ÉPOCA - É possível se adaptar às condições do antropoceno? O que países, governos, precisam fazer em adaptação?
Nobre -
Buscar adaptação é inevitável e urgente, pois algumas mudanças ocorrendo no antropoceno já se tornaram irreversíveis em escalas de tempo de séculos a milênio – por exemplo, o aumento do nível do mar. Porém, é essencial ter clareza sobre os limites absolutos à adaptação. Dois exemplos. Com 3ºC de elevação da temperatura global, há bastante certeza científica de que as geleiras da Groelândia e da Antártica Ocidental derreterão total ou parcialmente. Isso elevará o nível do mar em de 7 a 10 metros. Há grande incerteza sobre as escalas de tempo em que isso poderá ocorrer, entre 200 anos e um milênio. Na maior parte das cidades costeiras, não haveria como adaptá-las para elevações do mar tão grandes. Portanto, a maior parte das cidades costeiras do mundo deixaria de existir como as conhecemos. O segundo exemplo é tão ou mais preocupante. Trata-se do limite absoluto de humanos de intolerância fisiológica à estresse de calor. Com umidade de 100%, o corpo humano não resiste mais do que 6 horas a temperaturas acima de 35ºC, num estado chamado hipertermia. Esta temperatura é chamada de temperatura de bulbo úmido. Hoje, em muitas partes do mundo, estas temperaturas de bulbo úmido chegam a 31ºC. Numa situação extrema de aumento da temperatura global entre 8ºC e 10ºC devido ao aquecimento global, em várias partes do planeta, a temperatura de bulbo úmido ultrapassaria 35ºC, tornando a vida ao ar livre impossível.

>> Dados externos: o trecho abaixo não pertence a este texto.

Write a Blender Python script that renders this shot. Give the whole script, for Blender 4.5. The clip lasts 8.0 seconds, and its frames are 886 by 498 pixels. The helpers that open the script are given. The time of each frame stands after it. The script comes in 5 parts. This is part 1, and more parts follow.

Como via de regra, países desenvolvidos têm avançado na agenda da adaptação, seja através do aumento do conhecimento sobre o impacto das mudanças climáticas, seja igualmente na implementação de políticas públicas ativas de adaptação. Países em desenvolvimento estão mais atrasados na agenda da adaptação e colocam mais peso político na redução do risco via esforço global de redução de emissões. Ainda que no discurso retórico buscam-se mecanismos para países ricos ajudarem os países mais pobres em estratégias e custos de adaptação, na prática isto não tem ocorrido.
ÉPOCA - Qual é o cenário do Brasil no antropoceno? Estamos preparados para as mudanças que ocorrerão no mundo?
Nobre -
O Brasil é país de média vulnerabilidade às mudanças ocorrendo ou projetadas no antropoceno. Entretanto, na questão da biodiversidade, os riscos são enormes em função da intrincada interação das espécies. O assunto destas mudanças encontra ressonância na população brasileira, o que faz avançar a discussão sobre políticas públicas e apoia as arrojadas posições brasileiras com respeito à redução das emissões. Entretanto, não estamos preparados para responder às mudanças projetadas, o que diminuirá a resiliência social, econômica e ambiental.
ÉPOCA - Por muito tempo, a sociedade discutiu os impactos que o homem causa no meio ambiente. Agora, com o alto grau de que as mudanças climáticas já ocorrem e são causadas pela atividade humana, não é hora de mudar o foco e pensar em soluções para os problemas ambientais?
Nobre -
No Brasil, há razoável consenso de que as ações humanas causam impactos significativos no planeta. Isso é verdade na maior parte do mundo, mas não em todos os países. Por exemplo, nos EUA ainda há um debate amplo sobre mudanças climáticas, o que tem ainda impedido ações resolutas de redução de emissões. Sem dúvida, o foco principal tem que ser em soluções, principalmente em reduzir o risco futuro através da redução das emissões urgentemente e em grande monta, no caso das mudanças climáticas.
ÉPOCA - Na opinião do senhor, quais as implicações políticas caso a comunidade científica formalize a mudança de época para o antropoceno? Será uma forma de ampliar a pressão para que governos tomem ações na área do clima?
Nobre -
Será um grande marco filosófico para a humanidade e o reconhecimento de que somos uma "força tectônica" no planeta. Num sentido diverso, terá um impacto semelhante ao de grandes outros marcos recentes da humanidade, como a descoberta da força destruidora da bomba atômica ou o homem na Lua.